The Limited Number of Black Women Hired in Government

The 2021 Diversity in Public Sector Hiring Report shows that people of color are represented in government. However, the process to get from interview to employment is not straightforward.

Although 28% of applications are sourced from Black candidates, only 18% of Black people are actually hired into the public sector. This means that Black candidates have to continuously apply at high rates in order to maintain their representation in the workplace. On the other hand, White candidates are always hired above their application percentage.

The most significant drop-offs during the recruitment process happen before job interviews take place. Qualified Black women were 39% less likely to receive an interview than their White male counterparts. 

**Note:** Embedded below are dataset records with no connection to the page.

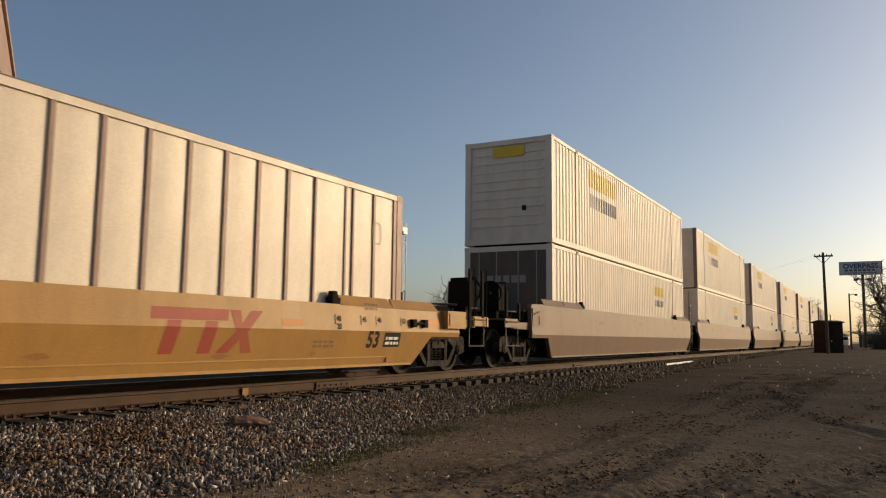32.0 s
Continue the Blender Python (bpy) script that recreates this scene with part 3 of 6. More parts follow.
def brake_stand(bm):
    box(bm, -0.14, 0.14, -0.24, 0.24, 0.22, 0.78)
    box(bm, -0.10, 0.10, -0.20, 0.20, 0.78, 0.84)
    box(bm, -0.08, 0.08, -0.14, 0.14, -0.2, 0.3)
    rod(bm, (0.14, 0.0, 0.60), (0.20, 0.0, 0.60), 0.09, 12)
    path(bm, [(0.1, -0.3, -0.1), (0.1, -0.3, 0.86), (0.1, 0.3, 0.86), (0.1, 0.3, -0.1)], 0.018)


def knuckle(bm):
    box(bm, -0.7, 0.05, -0.08, 0.08, 0.77, 0.94)
    slab(bm, [(0.0, 0.74), (0.22, 0.70), (0.30, 0.78), (0.30, 0.96), (0.2, 1.0), (0.0, 0.97)], -0.16, 0.12)
    path(bm, [(-0.1, 0.3, 0.7), (0.1, 0.28, 0.5), (0.34, 0.2, 0.42)], 0.03)


def ladder(bm):
    for x in (0, 0.36):
        box(bm, x - 0.012, x + 0.012, -0.012, 0.012, 0.0, 1.2)
    for k in range(4):
        rod(bm, (0, 0, 0.08 + 0.34 * k), (0.36, 0, 0.08 + 0.34 * k), 0.012, 6)


def mirrored_x(ob, x):
    ob.rotation_euler.z = math.pi
    ob.location.x = x
    return ob


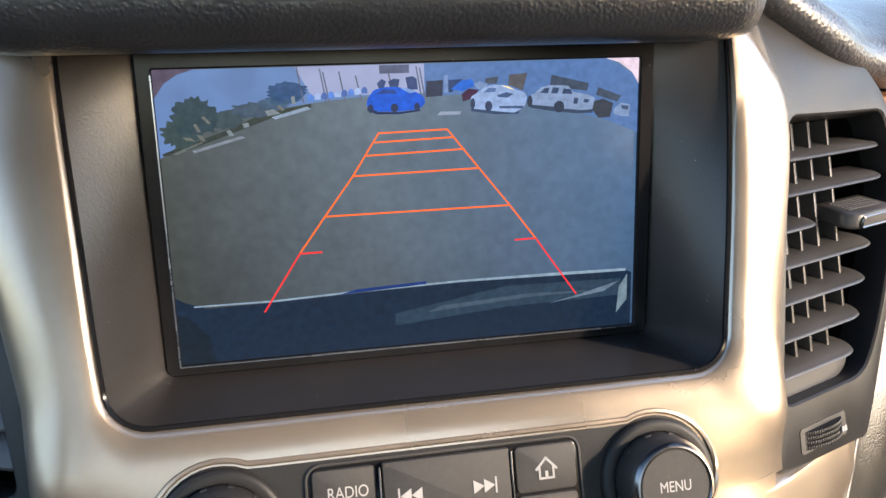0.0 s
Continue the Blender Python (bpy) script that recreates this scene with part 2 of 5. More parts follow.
SILVER = material("champagne_silver_paint", (0.40, 0.335, 0.265), 0.31, metal=0.74, spread=0.05, scale=25, coat=0.3, coat_rough=0.2)
BLACK = material("black_satin_plastic", (0.022, 0.022, 0.023), 0.45, bump=0.00006, bump_scale=1400, spread=0.2, dust=0.5)
BUTTON = material("charcoal_button_plastic", (0.050, 0.049, 0.047), 0.6, spec=0.3, bump=0.00005, bump_scale=1700, spread=0.18, dust=0.7)
KNOB = material("black_knob_rubber", (0.025, 0.025, 0.026), 0.42, bump=0.00006, bump_scale=1500, spread=0.2, dust=0.4)
GLOSS = material("gloss_black_plastic", (0.012, 0.012, 0.013), 0.2, spread=0.15, dust=0.3, spec=0.2)
RECESS = material("dark_bezel_plastic", (0.034, 0.032, 0.032), 0.36, spec=0.6, bump=0.00008, bump_scale=1200, spread=0.15, dust=0.7)
TRAY = material("grey_moulded_plastic", (0.072, 0.071, 0.071), 0.40, spec=0.75, coat=0.15, coat_rough=0.35, bump=0.00010, bump_scale=1100, spread=0.15, dust=0.5)
BIN_BLACK = material("charcoal_bin_plastic", (0.026, 0.0255, 0.0255), 0.42, spec=0.7, bump=0.00010, bump_scale=1100, spread=0.15, dust=0.4)
FLAP = material("pale_grey_plastic", (0.24, 0.24, 0.25), 0.4, bump=0.00006, bump_scale=1200, spread=0.1, dust=0.2)
# darkened black: shade of the driver's side put into the colour
MATT_SHADE = material("matt_shade_black", (0.010, 0.010, 0.011), 0.7, spec=0.2, bump=0.00008, bump_scale=1200, spread=0.2)
LID = material("matt_black_lid_plastic", (0.0048, 0.0043, 0.0039), 0.6, spec=0.14, bump=0.00008, bump_scale=1200, spread=0.25, dust=0.3)
RAIL = material("fine_grained_vinyl", (0.027, 0.027, 0.031), 0.33, bump=0.00014, bump_scale=1500, kind="leather", spread=0.15, spec=0.7, dust=0.15)
# raised tone carries the sunlit band above the glove box
LOWER = material("coarse_grained_lit_dash", (0.056, 0.053, 0.048), 0.42, bump=0.0004, bump_scale=1000, kind="leather", spread=0.2, spec=0.7)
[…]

Steps to Increase Number of Black Women Hired

The Diversity Report identifies inequities throughout the recruitment process by ethnicity, race, and gender. Based on the data, it is clear that government agencies need to do more to create equitable hiring practices.

Fortunately, the report offers recommendations to decrease the hiring biases in the public sector. First, hiding personally identifiable information on applications could help the hiring party make equitable decisions. Removing personal information such as name, race, address, school, and email address can lead to better outcomes. An analysis showed that Black women were 26% more likely to receive an interview when the hiring party removed personal identifiers from the application.

Instead of personal identifiers, companies could use a scoring rubric to help reduce unconscious bias. The Diversity Report finds that Black female candidates were 21% more likely to be hired when there were scoring standards in place. A standardized scoring method with explanations for each score has proven to be a better way to assess applicants.